== What you need to do ==
Select the lines that contain "frame" and copy each of them.

== Data excerpt ==
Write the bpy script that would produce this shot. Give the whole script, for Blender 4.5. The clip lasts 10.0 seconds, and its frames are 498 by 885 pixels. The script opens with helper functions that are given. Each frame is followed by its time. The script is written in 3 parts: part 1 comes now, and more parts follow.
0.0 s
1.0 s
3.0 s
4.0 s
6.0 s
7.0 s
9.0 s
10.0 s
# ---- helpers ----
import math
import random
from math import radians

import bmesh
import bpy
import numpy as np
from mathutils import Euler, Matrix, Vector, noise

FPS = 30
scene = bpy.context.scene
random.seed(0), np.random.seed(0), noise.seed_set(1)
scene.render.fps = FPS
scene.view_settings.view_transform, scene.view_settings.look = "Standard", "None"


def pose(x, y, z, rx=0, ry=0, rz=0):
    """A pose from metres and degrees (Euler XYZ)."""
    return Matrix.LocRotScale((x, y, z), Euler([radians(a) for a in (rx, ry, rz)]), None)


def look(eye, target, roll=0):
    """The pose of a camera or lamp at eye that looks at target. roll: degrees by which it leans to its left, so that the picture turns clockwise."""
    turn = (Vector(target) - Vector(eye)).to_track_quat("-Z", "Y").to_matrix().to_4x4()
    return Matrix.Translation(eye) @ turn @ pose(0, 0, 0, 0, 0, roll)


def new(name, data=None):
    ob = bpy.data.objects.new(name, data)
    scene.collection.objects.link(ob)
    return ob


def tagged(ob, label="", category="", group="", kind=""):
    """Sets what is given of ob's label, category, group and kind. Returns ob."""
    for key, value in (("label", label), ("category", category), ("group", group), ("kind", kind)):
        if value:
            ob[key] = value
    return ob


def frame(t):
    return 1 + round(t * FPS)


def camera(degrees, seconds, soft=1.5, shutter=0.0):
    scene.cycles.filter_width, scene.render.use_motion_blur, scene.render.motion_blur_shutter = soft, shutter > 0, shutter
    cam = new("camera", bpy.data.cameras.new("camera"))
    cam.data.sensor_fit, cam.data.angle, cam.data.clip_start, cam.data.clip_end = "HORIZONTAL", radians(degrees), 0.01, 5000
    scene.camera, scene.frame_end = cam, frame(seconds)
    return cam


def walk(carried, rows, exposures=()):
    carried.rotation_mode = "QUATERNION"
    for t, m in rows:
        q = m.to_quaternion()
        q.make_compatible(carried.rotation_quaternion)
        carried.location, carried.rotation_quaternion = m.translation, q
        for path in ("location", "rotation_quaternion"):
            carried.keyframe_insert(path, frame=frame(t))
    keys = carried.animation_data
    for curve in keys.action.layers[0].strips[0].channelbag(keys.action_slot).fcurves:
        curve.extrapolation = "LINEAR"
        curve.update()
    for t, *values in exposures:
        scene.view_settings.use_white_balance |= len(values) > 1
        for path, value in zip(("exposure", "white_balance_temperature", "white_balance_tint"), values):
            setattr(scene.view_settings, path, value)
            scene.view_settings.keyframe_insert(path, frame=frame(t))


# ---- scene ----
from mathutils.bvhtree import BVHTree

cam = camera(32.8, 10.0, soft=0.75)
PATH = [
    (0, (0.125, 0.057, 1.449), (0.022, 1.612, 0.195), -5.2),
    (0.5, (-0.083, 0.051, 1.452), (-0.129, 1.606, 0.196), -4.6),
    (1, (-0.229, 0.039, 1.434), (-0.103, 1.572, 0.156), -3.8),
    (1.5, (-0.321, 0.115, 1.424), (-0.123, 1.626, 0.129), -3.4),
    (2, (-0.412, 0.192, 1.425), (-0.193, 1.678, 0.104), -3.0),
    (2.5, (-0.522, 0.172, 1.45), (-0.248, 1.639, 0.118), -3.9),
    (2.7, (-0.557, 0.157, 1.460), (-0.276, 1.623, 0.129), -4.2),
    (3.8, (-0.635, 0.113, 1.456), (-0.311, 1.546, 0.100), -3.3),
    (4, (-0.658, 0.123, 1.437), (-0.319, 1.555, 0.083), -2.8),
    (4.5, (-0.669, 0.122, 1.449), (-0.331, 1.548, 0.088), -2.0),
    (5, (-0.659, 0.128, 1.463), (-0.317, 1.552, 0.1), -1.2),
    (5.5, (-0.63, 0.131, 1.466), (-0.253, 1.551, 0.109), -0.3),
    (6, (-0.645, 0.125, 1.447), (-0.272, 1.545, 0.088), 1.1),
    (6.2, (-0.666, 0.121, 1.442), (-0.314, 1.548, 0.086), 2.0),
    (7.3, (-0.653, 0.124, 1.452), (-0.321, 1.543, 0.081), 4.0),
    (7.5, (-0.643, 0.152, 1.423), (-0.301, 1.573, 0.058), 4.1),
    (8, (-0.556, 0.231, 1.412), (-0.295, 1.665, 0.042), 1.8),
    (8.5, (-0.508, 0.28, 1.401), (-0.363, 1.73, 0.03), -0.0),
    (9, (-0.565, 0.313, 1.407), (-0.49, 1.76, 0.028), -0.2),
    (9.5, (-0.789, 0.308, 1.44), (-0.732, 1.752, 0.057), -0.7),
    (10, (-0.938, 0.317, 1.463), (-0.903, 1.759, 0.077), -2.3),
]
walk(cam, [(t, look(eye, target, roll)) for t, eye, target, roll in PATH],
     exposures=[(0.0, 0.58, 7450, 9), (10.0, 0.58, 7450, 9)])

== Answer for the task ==
Write the bpy script that would produce this shot. Give the whole script, for Blender 4.5. The clip lasts 10.0 seconds, and its frames are 498 by 885 pixels. The script opens with helper functions that are given. Each frame is followed by its time. The script is written in 3 parts: part 1 comes now, and more parts follow.
def frame(t):
    scene.camera, scene.frame_end = cam, frame(seconds)
            carried.keyframe_insert(path, frame=frame(t))
            scene.view_settings.keyframe_insert(path, frame=frame(t))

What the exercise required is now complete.